Again, I wasn't ready. I had only been living there since August of 2012. It was January of 2013.

I submitted the petition anyway, and with the help of Jephthah Lodge was able to finally be initiated on October 15th of 2013. They were given permission from the Grand Lodge of Maryland, so it took a little time for the process to continue -- a long ten months to be exact -- but it was certainly worth it.
So, what truly makes a man ready to join the fraternity and become a Freemason?

The truth is that a man is never completely ready to take that step. It is the Greatness within him, given by God himself, that will make him ready to join. From what I can see, it is Masonry itself that makes you ready for the next step after that, as the time and work are put in at the quarry. No man is perfect, that is made quite evident by what we as Masons do, along with the life experiences that we continue to encounter day after day in our personal journeys. If we continue to wait until the perfect time to take the next step, the next step will take an eternity to make. I found out as much over my own five years of contemplation, and I will never regret making the decision.

My journey has finally begun, and my heart thanks me every day for it.


Bro.
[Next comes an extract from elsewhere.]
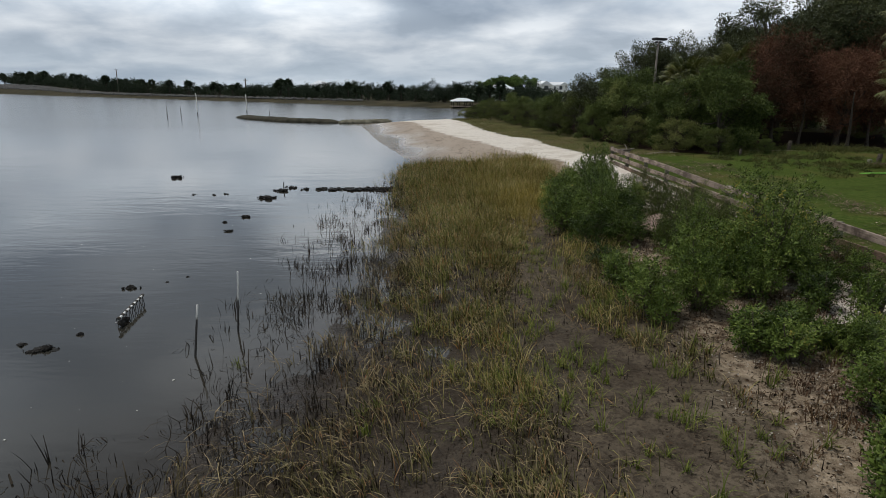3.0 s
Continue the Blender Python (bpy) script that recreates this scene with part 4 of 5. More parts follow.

Robert Walk is the creator and sole writer for On Freemasonry and Humble Pie: a Tumblr blog dedicated to his experiences and journey from being a petitioner, to initiate, to the journey to being raised. A dialysis technician being his main work, he enjoys writing, rock climbing, drumming and craft beer in his free time. He is the youngest Entered Apprentice at Jephthah Lodge No. 222, A.F.&A.M. in Essex, MD, and is, at present, working on proficiency.


  1. Welcome, Brother!

    I am glad you are with us!

    1. Thank you very much, Bro. James. I'm very excited to have finally joined this Brotherhood of great men.